The Cambodian prime minister passed a benefits package in August that includes a wage increase for workers, plus free healthcare and free access to public transport—which manufacturers will have to foot the bill for. Naturally, the increase has factory owners concerned for how they’ll pay what, collectively, may amount to another $10 million a month for worker wages and $3.5 million more a month for health care.
This increase follows a 9.2% jump that took effect at the start of 2017, which followed a 9.4% hike the year before.
Separately, the Cambodian government is working out a draft Law on Minimum Wage, which critics have said could protect the government from pressure to implement further wage hikes, and the proposed incremental rate that will grow gradually could make it more difficult for workers to ever reach a living wage. The International Labour Organization has since called for dialogue on the proposed wage law to clarify certain provisions it agreed could have the effect of restricting freedom of expression and the debate on minimum wages.
India appears to be mulling doubling its minimum wage, which local stakeholders say could cripple the sector.
The country’s Union Cabinet approved a new Wage Code Bill in July, which would ensure a national minimum wage by integrating four labor related laws, taking workers’ current monthly wages from 9,000 rupees ($140.59) to 18,000 rupees ($281.19). The staggering potential increase, according to India’s Apparel Export Promotion Council (AEPC), has already impacted the booking of export orders and given foreign buyers pause. The cost of wages in India’s garment sector already hovers around 30 percent of freight on board, which is higher than in other sourcing countries.

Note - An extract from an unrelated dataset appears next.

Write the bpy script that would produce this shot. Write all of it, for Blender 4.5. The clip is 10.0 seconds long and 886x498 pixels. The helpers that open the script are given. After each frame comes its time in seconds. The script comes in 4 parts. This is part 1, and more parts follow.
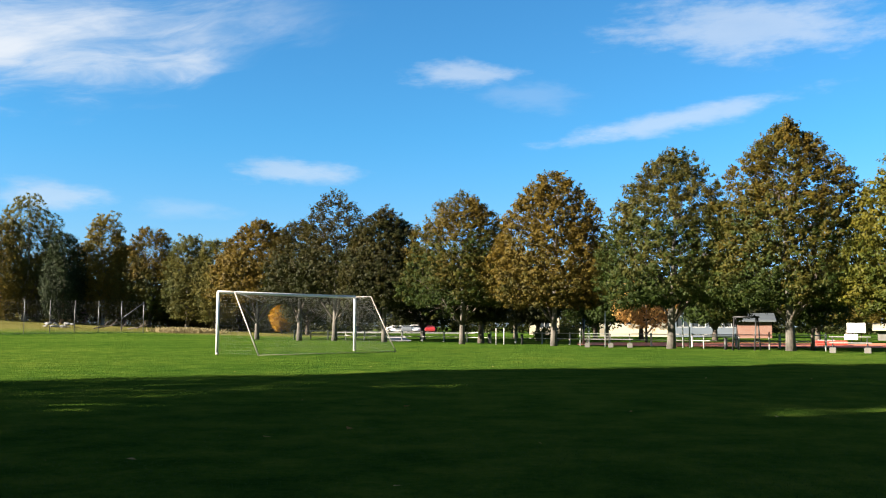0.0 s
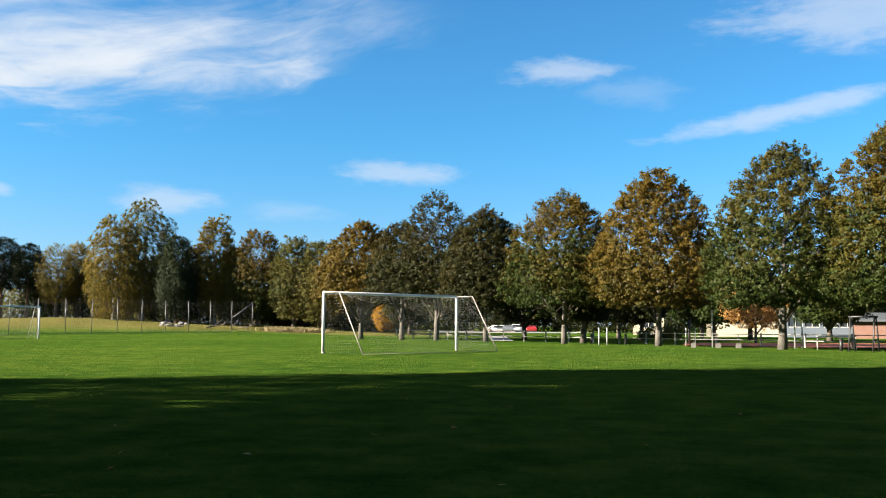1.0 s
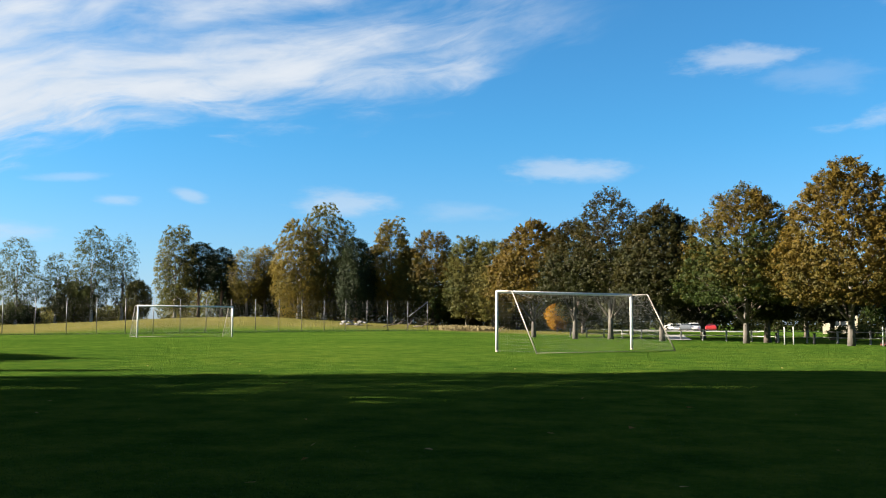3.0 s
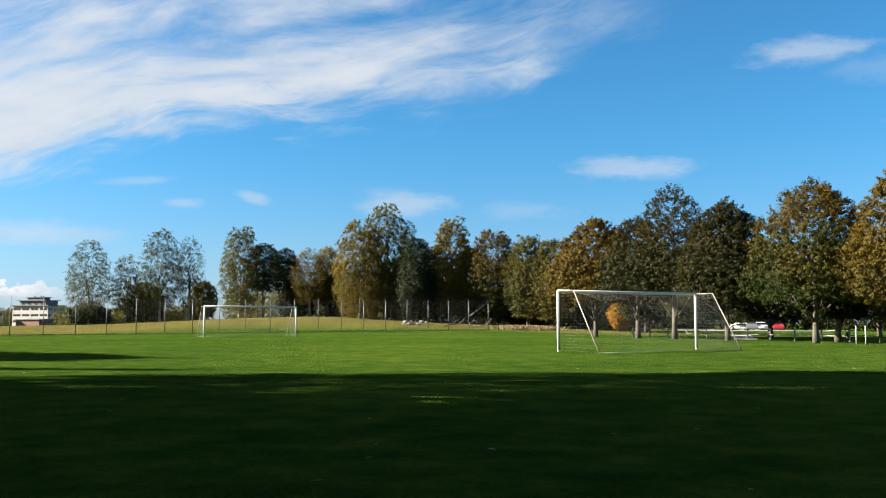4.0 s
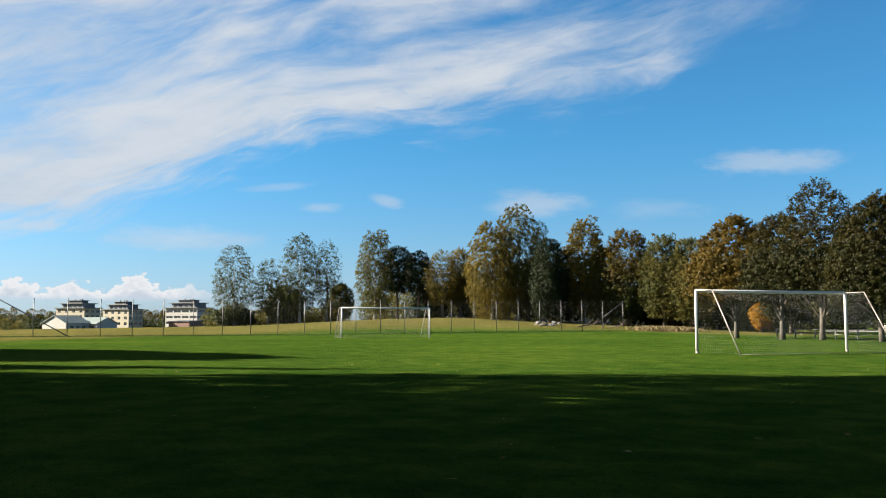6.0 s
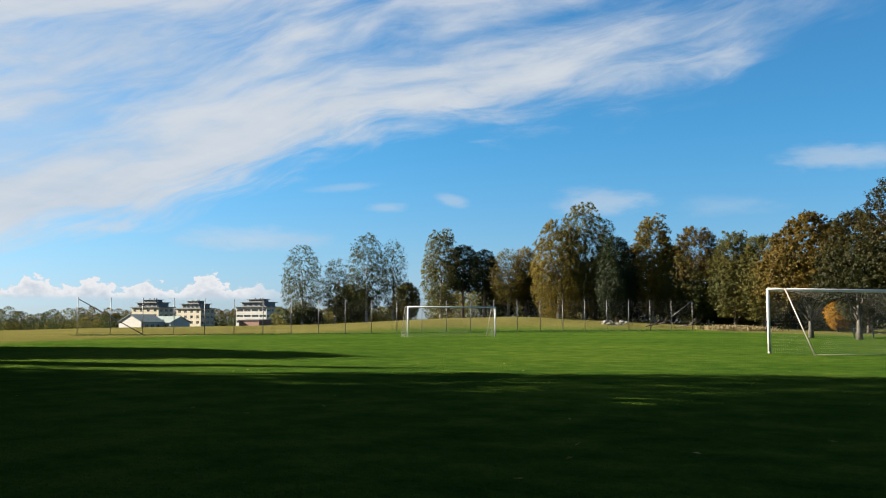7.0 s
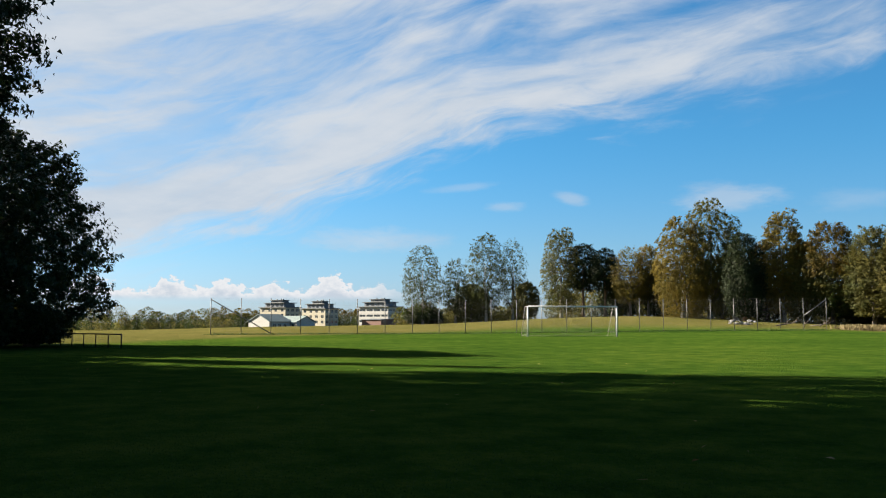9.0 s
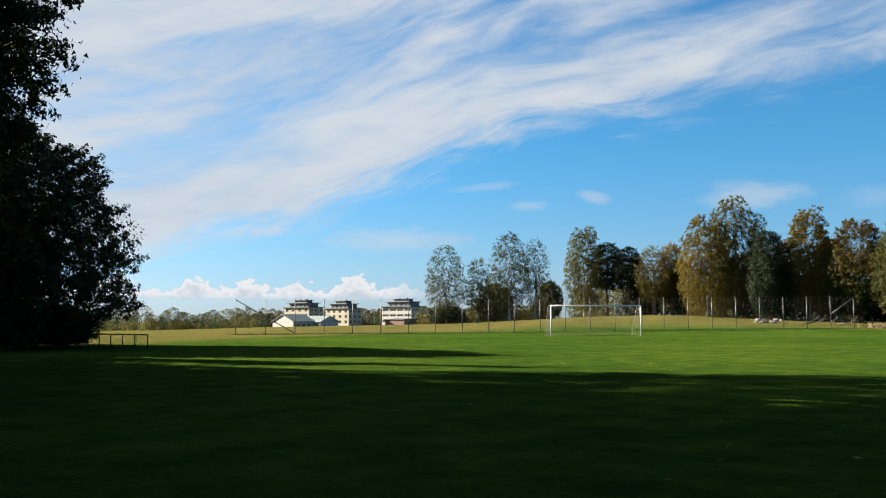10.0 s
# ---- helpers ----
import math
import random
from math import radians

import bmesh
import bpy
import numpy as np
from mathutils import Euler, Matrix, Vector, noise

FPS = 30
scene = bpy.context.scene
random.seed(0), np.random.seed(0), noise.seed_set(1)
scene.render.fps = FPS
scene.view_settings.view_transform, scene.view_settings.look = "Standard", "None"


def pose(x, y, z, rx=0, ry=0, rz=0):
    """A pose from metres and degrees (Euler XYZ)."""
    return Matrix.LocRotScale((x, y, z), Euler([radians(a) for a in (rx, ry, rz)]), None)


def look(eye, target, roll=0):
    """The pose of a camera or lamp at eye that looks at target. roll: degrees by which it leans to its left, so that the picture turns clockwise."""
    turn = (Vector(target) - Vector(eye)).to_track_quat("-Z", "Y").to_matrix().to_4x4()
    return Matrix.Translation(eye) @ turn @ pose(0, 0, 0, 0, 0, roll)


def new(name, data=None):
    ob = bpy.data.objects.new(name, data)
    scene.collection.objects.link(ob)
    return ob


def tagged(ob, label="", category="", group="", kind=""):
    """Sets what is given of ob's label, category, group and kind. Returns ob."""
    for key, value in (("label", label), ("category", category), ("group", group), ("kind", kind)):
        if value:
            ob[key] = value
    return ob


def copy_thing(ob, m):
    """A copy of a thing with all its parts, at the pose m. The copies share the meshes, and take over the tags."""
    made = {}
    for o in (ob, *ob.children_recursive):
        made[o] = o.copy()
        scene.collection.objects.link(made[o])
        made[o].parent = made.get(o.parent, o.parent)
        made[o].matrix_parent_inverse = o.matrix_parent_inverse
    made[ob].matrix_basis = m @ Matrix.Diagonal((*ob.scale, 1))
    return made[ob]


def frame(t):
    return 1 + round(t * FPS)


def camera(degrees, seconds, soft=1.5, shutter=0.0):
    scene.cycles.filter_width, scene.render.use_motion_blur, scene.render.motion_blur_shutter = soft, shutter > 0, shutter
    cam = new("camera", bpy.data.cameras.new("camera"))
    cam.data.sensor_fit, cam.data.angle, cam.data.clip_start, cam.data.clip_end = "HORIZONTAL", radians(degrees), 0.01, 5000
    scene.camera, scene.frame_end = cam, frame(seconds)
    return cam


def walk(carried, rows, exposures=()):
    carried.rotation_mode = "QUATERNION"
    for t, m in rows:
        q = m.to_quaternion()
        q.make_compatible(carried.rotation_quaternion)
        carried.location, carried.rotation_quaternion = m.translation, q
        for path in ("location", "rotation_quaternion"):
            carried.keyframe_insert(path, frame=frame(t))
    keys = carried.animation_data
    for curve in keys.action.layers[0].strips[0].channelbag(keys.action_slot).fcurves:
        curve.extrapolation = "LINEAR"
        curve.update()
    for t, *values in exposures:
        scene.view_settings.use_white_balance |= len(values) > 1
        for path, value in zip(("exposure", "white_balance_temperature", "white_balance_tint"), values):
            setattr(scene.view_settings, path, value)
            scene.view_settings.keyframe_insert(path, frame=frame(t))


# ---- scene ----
LENS = 52.61
cam = camera(LENS, 10.0, soft=1.1)
# seconds, eye x y z, yaw to the left, pitch up, roll
ROWS = [
    (0.0, 0.000, 0.000, 1.120, 0.03, 4.93, 0.15),
    (0.5, -0.015, -0.023, 1.121, 2.92, 4.92, 0.15),
    (1.0, -0.019, -0.077, 1.129, 6.47, 4.88, 0.21),
    (1.5, -0.014, -0.144, 1.141, 9.80, 4.80, 0.29),
    (2.0, -0.018, -0.186, 1.143, 12.87, 4.77, 0.28),
    (2.5, -0.018, -0.200, 1.141, 15.36, 4.77, 0.20),
    (4.0, -0.023, -0.227, 1.146, 21.29, 4.72, 0.07),
    (4.5, -0.008, -0.256, 1.148, 23.43, 4.74, -0.07),
    (5.0, -0.008, -0.249, 1.147, 25.45, 4.74, -0.05),
    (5.5, -0.015, -0.236, 1.139, 27.59, 4.78, -0.02),
    (7.0, 0.014, -0.283, 1.150, 33.92, 4.71, 0.05),
    (7.5, 0.033, -0.310, 1.152, 36.05, 4.71, 0.08),
    (8.0, 0.049, -0.338, 1.156, 38.20, 4.70, 0.08),
    (8.5, 0.065, -0.373, 1.161, 40.05, 4.67, 0.03),
    (9.0, 0.072, -0.389, 1.162, 41.53, 4.67, 0.02),
    (9.5, 0.082, -0.400, 1.163, 42.37, 4.66, -0.03),
    (10.0, 0.093, -0.420, 1.168, 42.99, 4.64, -0.15),
]
EXPOSURES = [(0.0, 2.68), (2.5, 2.62), (5.0, 2.40), (7.5, 2.30), (10.0, 2.33)]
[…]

“The apparel industry is already passing through a challenging phase due to slowdown of the world economy,” AEPC chairman Ashok G Rajani told The Economic Times. “In the present stressful and challenging times, any additional burden on account of doubling the minimum wages from the present about Rs 9,000 per month to Rs 18,000 will make garment manufacturing unviable and unsustainable in the future.”
Factory workers in Myanmar have been protesting as they seek a 55 percent increase in wages, carrying their daily pay from the current 3,600 kyat ($2.65) to 5,600 kyat ($4.12). That means monthly wages, based on an 8-hour work day, six days a week, would jump from roughly $67 to about $99.
The country’s Minimum Wages Act of 2013 stipulates that the minimum wage must be reviewed within two years of its last change, which in this case was in 2015, so workers are becoming riled up as they feel the government is overdue in reviewing their pay. The National Minimum Wages Committee had promised to come up with a proposed minimum wage by the end of 2017, though workers have already threatened ongoing labor disputes should nothing come of that promise.
El Salvador’s Minimum Wage Council approved the country’s largest ever minimum wage increase last December, and it took effect last January.
In one go, the country raised the minimum wage for apparel sector workers by roughly 29 percent, bringing their monthly wages to $295.20 from $210.90. Minimum wages for the country’s lowest paid workers rose 102 percent.
Manufacturers in the country were given little advance warning about the increase, and some felt the move would hit the country’s competitiveness just as it was gaining more traction as a go-to for sourcing in Central America, but so far buyers’ eyes are still on El Salvador for growth.
Though nothing has been agreed to yet, workers in Lesotho have been demonstrating in demand for higher wages.
Currently, wages in the southern African nation are less than $100 a month, on average, and workers represented by the Independent Democratic Union of Lesotho are seeking a 21 percent boost in their wages from the $106 they’re making each month now, which would take their pay to $128.26.
Workers are also seeking full pay while on maternity leave (90 percent of workers in the country’s textile sector are women), improved health and safety conditions, workers’ rights and better labor dispute resolution. The government in Lesotho hasn’t responded to the workers’ demands, but they’ve said they won’t give up.
In May, Kenya increased the minimum wage for its workers by 18 percent.
Workers had been seeking a 22 percent wage boost, but the settled on 18 percent brought their monthly wages to 12,926 Kenyan shillings ($125.31) from 10,955 shillings ($106.20).
Inflation in the country has rose as much as 11 percent in 2017, so the wage increase likely only slightly moved the needle for workers.
Turkey’s minimum wage went up nearly 8 percent in last January, taking monthly pay from 1,647 liras ($478) to 1,777.50 liras ($516).
That rate was only effective through Dec. 31, 2017, so another similar hike may be forthcoming, though the country has not yet said as much.
Next year, wages in Vietnam will rise 6.5%.
The new wages, which will take effect from January 2018, will see monthly minimum wages increase from a range of $113 to $165 (depending on the region) reaching to a range of $121 to $175. This increase follows a 7.3% hike that took effect at the start of 2017.
Though it will be the smallest wage hike the country has seen, labor unions are concerned the increase still won’t amount to a living wage for workers and other stakeholders fear the higher labor costs will deter foreign investors who have already shifted their sights slightly from Vietnam in light of the Trans-Pacific Partnership’s collapse at least where the United States is concerned.
Experts have said the move to raise minimum wages may be a risky one on the Vietnamese government’s part and could weigh on the country’s competitiveness while neighboring nations have lower minimum wages, like Laos with $110 a month and an even lower $80 per month in Myanmar.
Last September, Taiwan’s Ministry of Labor announced a minimum wage increase that took effect last January.
Wages for workers went up to 21,008 New Taiwan dollars ($696.90) from 20,008 NT ($663.73), a 5 percent increase. Prior to this hike, Taiwan’s minimum wage went up on July 1, 2015, so another raise could be forthcoming within the year.